Saturday, 20 October 2012

Second time around

It's been a while. Mum and my friend M*** have been asking why I haven't written. I'm not sure why. Partly that nothing very exciting has been happening, partly time slipping away and partly that we've had people visiting, which was nice. Also, I've been trying to prioritise finishing my play rather than pootling on the blog. Anyway, I'm back again to pootle.

We're into our second year here and I'm finally feeling much more settled and comfortable, almost at home. Some very good friends are leaving Singapore soon, which is sad, but the happy upside is that we've inherited their plants. At the moment I'm sitting on the balcony surrounded by lovely greenery and a breeze. How long will it take me to kill them? I have a very poor track record with plants.

So things are coming around for the second time and I understand them a little more. The Hungry Ghost has come and gone. He stretches his hungry fingers halfway through September into October. Out after 9pm he could eat up your soul. All those bonfires are to appease him. Last year I didn't know what all the burnings were about. This year I do. My students told me.

The festival of the moon with its mooncakes has come and gone. The temples opposite celebrating with wailing Chinese opera and by setting out enormous outdoor feasts. If there isn't room in front of the building they'll fill up a carpark or even block off a street. A canopy is erected and tens of neatly covered tables set out ready for the meal. Everyone arrives and eats and meanwhile, loudspeaker in hand, someone warbles excruciatingly  The upside of being in Singapore is that at 10 o'clock, on the dot, the wailing stops.

Second time around I'm getting a bit more canny about making the public holidays work for us. As there are so many religions co-existing here there are public holidays not only for Christmas day and Easter, but for Hari Raya Haji, for Deepavali, for Chinese New Year and of course for National Day.

I have just finished a flurry of booking flights. Prepare to feel jealous.
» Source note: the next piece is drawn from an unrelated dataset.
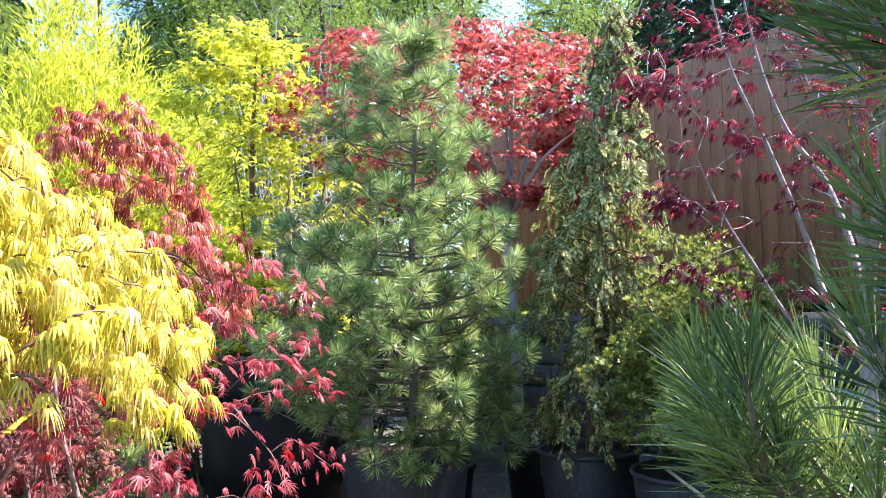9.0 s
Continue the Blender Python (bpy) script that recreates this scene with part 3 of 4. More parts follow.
Cg = np.vstack([Cg, tips + lr.normal(size=tips.shape) * [0.05, 0.06, 0.05], blob(150, (-1.160, 4.007, 3.561), (0.7, 0.35, 0.6), 45, 0.9), blob(80, (-0.368, 4.032, 3.413), (0.5, 0.3, 0.55), 46, 0.9), blob(34, (-1.315, 4.295, 2.724), (0.7, 0.15, 0.4), 54, 0.9), blob(34, (-0.16, 3.9, 2.42), (0.14, 0.14, 0.26), 61, 0.9), blob(24, (-0.055, 3.917, 3.941), (0.3, 0.2, 0.2), 55, 0.9), blob(80, (-1.640, 3.811, 4.287), (0.28, 0.25, 0.9), 56, 0.9), blob(18, (-1.154, 4.329, 2.463), (0.5, 0.12, 0.32), 57, 0.9),
                blob(70, (-1.328, 3.808, 4.607), (0.2, 0.25, 1.0), 49, 0.9), blob(30, (-0.394, 3.847, 4.198), (0.13, 0.16, 0.5), 50, 0.9), blob(30, (-0.172, 3.825, 4.992), (0.14, 0.16, 0.45), 53, 0.9), blob(60, (-0.821, 3.821, 4.614), (0.15, 0.2, 0.9), 51, 0.9),
                blob(90, (-2.059, 3.864, 3.967), (0.4, 0.3, 1.3), 52, 0.9), blob(7, (-0.136, 3.871, 2.144), (0.28, 0.18, 0.10), 47, 0.8),
                blob(70, (-0.75, 4.2, 3.15), (0.9, 0.25, 0.5), 58, 0.9), blob(75, (-1.35, 4.1, 4.0), (0.4, 0.3, 1.2), 59, 0.9), blob(70, (-0.85, 4.0, 4.9), (0.5, 0.3, 0.7), 60, 0.9)])
tub_tree = stems_tree("tub_maple", (-0.858, 3.506, 0), None, gold_stems, Cg, MAPLE5, 0.044, 14, M_GOLD, M_WARMBARK, M_TWIG,
                      "tall multi-stemmed amber-leaved maple with mottled bark in a wide black tub", 48, (-1.2, -0.2), 0.055, sides=12, net_r=0.006, flat=0.8)
pot_parts(tub_tree, 0.69, 0.56, seed=12, soil=0.19, taper=0.95, lip=0.014, chips=500, wob=0.016, soil_mat=M_SOIL, chip_size=0.007)
lr = np.random.default_rng(68)
n = 1100
a, rr = lr.uniform(0, 6.283, n), 0.65 * np.sqrt(lr.uniform(0, 1, n))
pos = np.stack([rr * np.cos(a), rr * np.sin(a), 0.378 + lr.uniform(0, 0.016, n)], 1)
part("leaf_litter", scatter(MAPLE5, pos, frames(lr.normal(size=(n, 3)) * [1, 1, 0.25], np.tile([0, 0, 1.0], (n, 1)) + lr.normal(size=(n, 3)) * 0.5), lr.uniform(0.012, 0.035, n)), M_LITTER, tub_tree, "brown fallen maple leaves", kind="stuff")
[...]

Hari Raya Haji (next Friday) - Malacca in Mayasia. Four hours by bus. One night away. Because we can. Twinned with Penang, a UNESCO site, more aggressively restored, but pretty shop-houses and Portuguese architecture. Ahhh. Old.

New year - Hanoi (Vietnam's old communist capital where Hemingway lounged  in post French colonial splendour and wrote) and Halong Bay or 'dragon descending bay' (you've seen it on calenders)  superbly beautiful, UNESCO protected.

Chinese New Year - Cambodia - Phnom Penh and Siem Reap to see Ankor Wat and the other wat.

March half term - Japan - skiing in Niseko and an overnight in Tokyo.

But before any of those the biggie - the reason I came to Singapore: Burma. Have I told you this story already? I'm sure I must have. Maybe not.

My grandmother was born and brought up in Burma during the Colonial occupation which started in the mid 1800's. Her father was an English schoolteacher. Colonization was not great for the Burmese. While, arguably, some colonized countries benefited from the British and French legal and educational systems and road building abilities, Burma didn't take to it so well.

The British behaved particularly shamefully during WWII abandoning Burma to Japanese invasion as soon as the first planes arrived. The upside was that Burma's national hero, Aung San, father of Aung San Suu Kyi, had formed an alliance with them to achieve independence from the colonial yoke. It became quickly apparent the Japanese were no better than the British and at the end of the war he negotiated hard with the Allies and won Burma it's independence once more.

He was assassinated less than a year into independence and the Junta, a nasty group of Generals, took over and ran the country which had been 'the rice bowl of Asia' into the ground with a weird socialism, corruption and greed.

I never knew my grandmother. She died when I was a few months old. In fact I never knew either of my grandmothers. The other died when my father was in his early twenties. I've always felt very connected to them both. My father's mother was an actress and my mother's mother was a writer and a teacher. All the things I've ended up doing.

Growing up I read her books about her childhood in Burma and always wanted to go there. When I was old enough to make the decision I decided not to go while Aung San Suu Kyi was under house arrest. Then, as she was released, as the seismic changes that are still going on there now started, the DFP called from a conference in Florida and wondered how I'd feel about living in Singapore for a couple of years.

My parents and aunt and uncle are arriving in a months time. In a months time my lifelong ambition is going to be realised. The house she lived in is still standing. We'll visit it as part of the (eye wateringly expensive) tour we've had tailor made for us.

I am so excited. I cannot begin to tell you how excited I am. This is why I came.

And in the meantime life is good. I'm really enjoying teaching. I am finding time to write, though never enough. I've acclimatised to the temperature. I've started cycling to work. Cycling  around a place always makes me feel like me. While I still don't love Singapore, we are definitely on much better terms.